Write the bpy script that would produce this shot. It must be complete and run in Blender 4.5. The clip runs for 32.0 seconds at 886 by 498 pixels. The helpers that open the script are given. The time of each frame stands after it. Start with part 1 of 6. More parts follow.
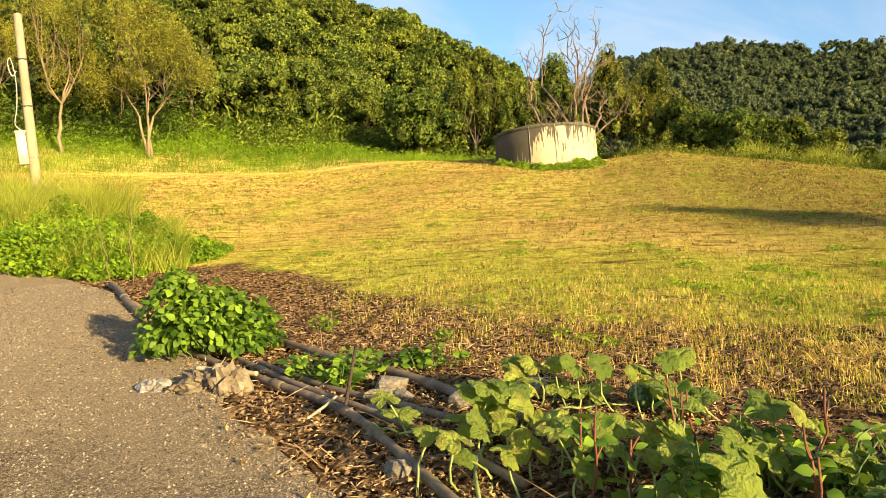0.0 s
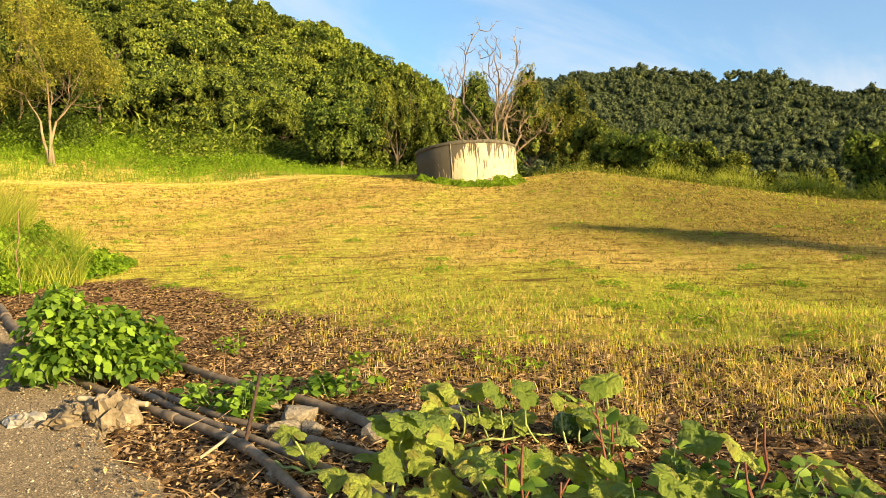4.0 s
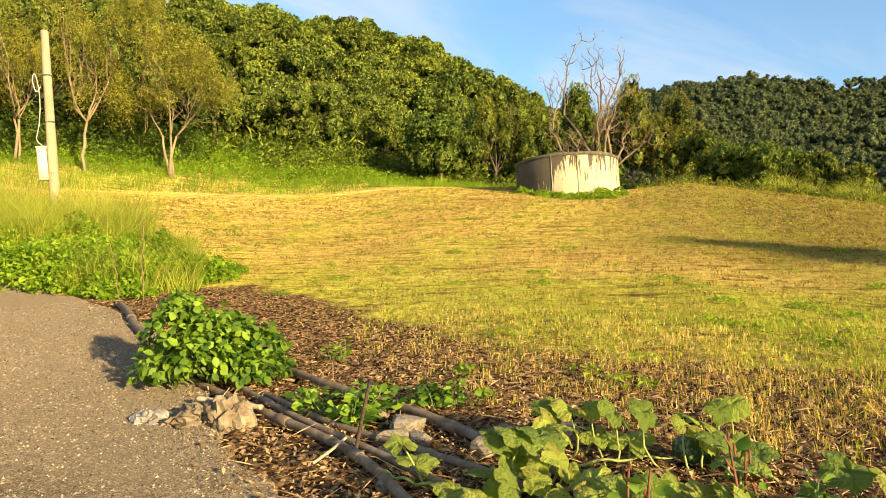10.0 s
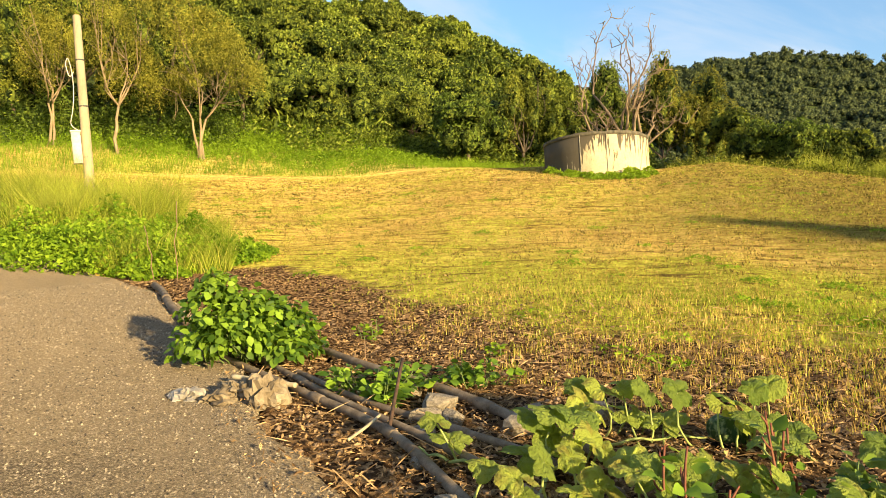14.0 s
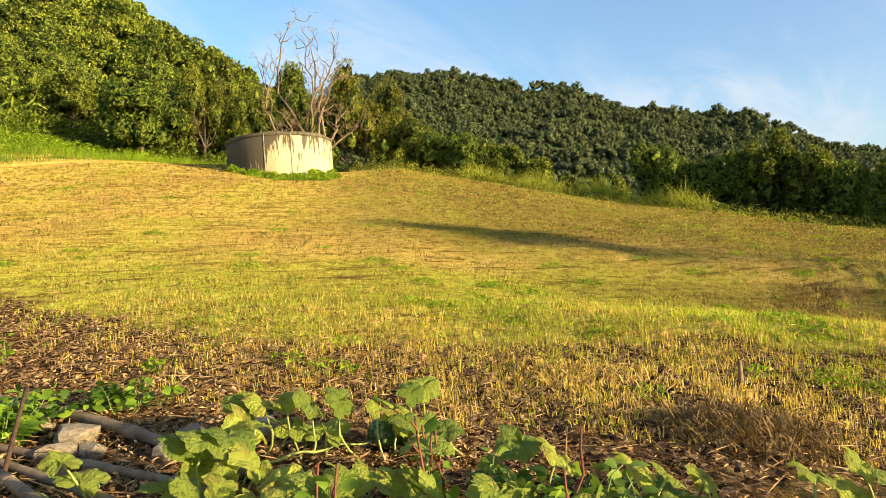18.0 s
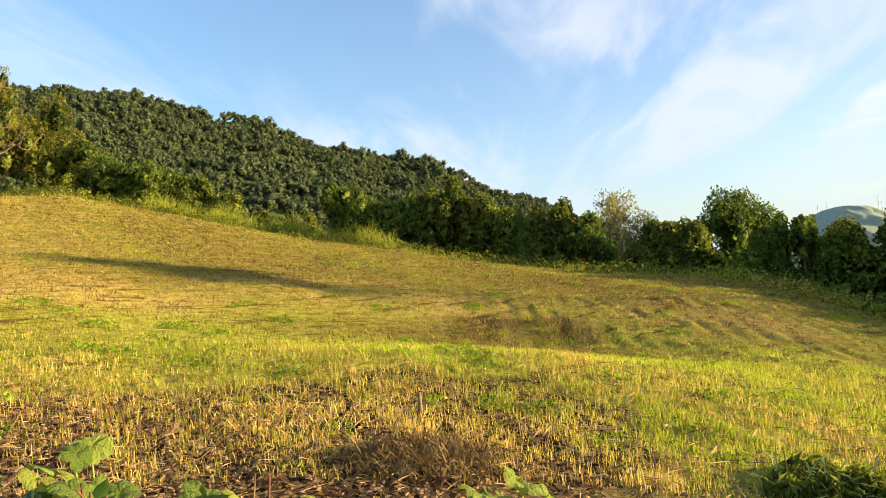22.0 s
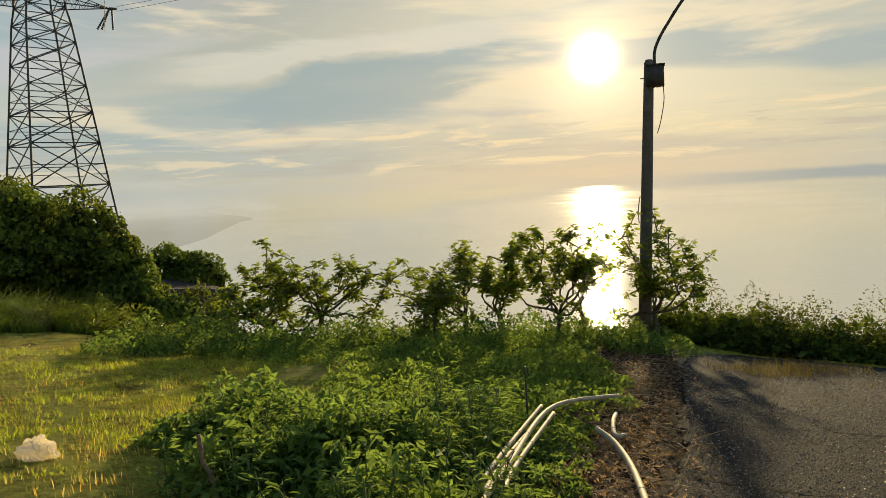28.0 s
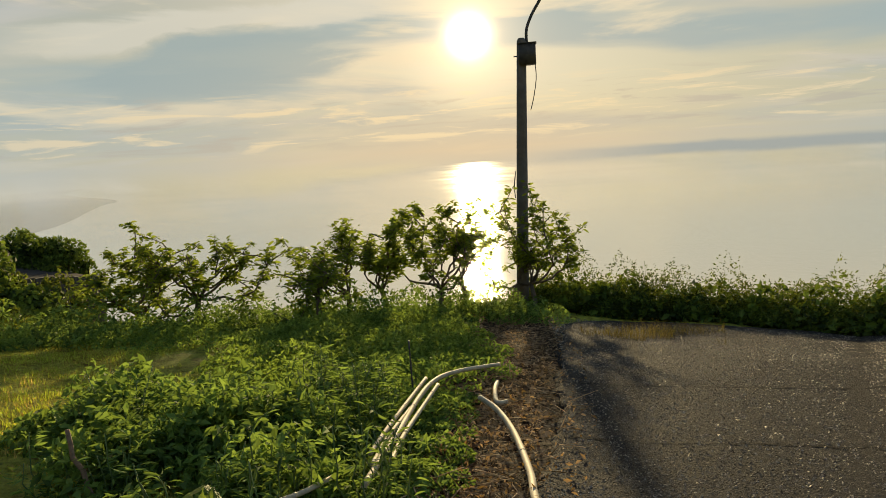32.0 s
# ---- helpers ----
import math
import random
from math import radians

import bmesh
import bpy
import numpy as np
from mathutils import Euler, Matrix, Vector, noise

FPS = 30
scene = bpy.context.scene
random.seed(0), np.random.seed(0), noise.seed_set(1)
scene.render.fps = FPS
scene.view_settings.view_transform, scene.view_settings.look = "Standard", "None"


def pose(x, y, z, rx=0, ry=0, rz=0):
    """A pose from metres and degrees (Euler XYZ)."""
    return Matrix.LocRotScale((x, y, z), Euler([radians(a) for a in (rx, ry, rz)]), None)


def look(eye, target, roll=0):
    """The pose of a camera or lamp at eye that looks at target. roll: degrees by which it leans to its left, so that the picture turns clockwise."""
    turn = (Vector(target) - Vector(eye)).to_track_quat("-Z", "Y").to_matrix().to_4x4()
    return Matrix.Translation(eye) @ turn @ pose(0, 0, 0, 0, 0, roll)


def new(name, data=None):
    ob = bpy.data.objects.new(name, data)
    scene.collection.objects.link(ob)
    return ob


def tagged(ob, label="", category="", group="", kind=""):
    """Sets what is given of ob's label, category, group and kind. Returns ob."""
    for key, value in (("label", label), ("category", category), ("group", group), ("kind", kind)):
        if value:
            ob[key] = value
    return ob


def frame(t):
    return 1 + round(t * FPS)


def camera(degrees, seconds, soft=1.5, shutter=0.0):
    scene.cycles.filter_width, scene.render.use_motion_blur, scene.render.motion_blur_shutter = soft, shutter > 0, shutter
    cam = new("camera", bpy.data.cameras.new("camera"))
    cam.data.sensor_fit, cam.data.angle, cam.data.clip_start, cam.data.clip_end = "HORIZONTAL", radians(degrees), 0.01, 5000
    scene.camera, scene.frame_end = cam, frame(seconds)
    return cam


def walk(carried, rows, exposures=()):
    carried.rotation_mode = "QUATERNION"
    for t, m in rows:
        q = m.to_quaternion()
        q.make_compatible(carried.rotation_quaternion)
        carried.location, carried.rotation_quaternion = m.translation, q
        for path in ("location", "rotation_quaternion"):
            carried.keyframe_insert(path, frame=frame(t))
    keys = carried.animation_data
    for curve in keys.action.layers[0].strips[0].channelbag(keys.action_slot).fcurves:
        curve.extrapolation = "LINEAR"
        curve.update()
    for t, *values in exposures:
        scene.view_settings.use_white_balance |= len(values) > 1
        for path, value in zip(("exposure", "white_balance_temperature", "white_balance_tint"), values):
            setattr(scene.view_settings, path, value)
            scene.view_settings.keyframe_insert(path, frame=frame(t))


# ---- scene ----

▶ GIVEN EXERCISE
Your task is to transcribe the line containing "q = m.to_quaternion()" and every line after it, through the last line of the data, exactly as written and with nothing more.

▶ TASK RESULT
        q = m.to_quaternion()
        q.make_compatible(carried.rotation_quaternion)
        carried.location, carried.rotation_quaternion = m.translation, q
        for path in ("location", "rotation_quaternion"):
            carried.keyframe_insert(path, frame=frame(t))
    keys = carried.animation_data
    for curve in keys.action.layers[0].strips[0].channelbag(keys.action_slot).fcurves:
        curve.extrapolation = "LINEAR"
        curve.update()
    for t, *values in exposures:
        scene.view_settings.use_white_balance |= len(values) > 1
        for path, value in zip(("exposure", "white_balance_temperature", "white_balance_tint"), values):
            setattr(scene.view_settings, path, value)
            scene.view_settings.keyframe_insert(path, frame=frame(t))


# ---- scene ----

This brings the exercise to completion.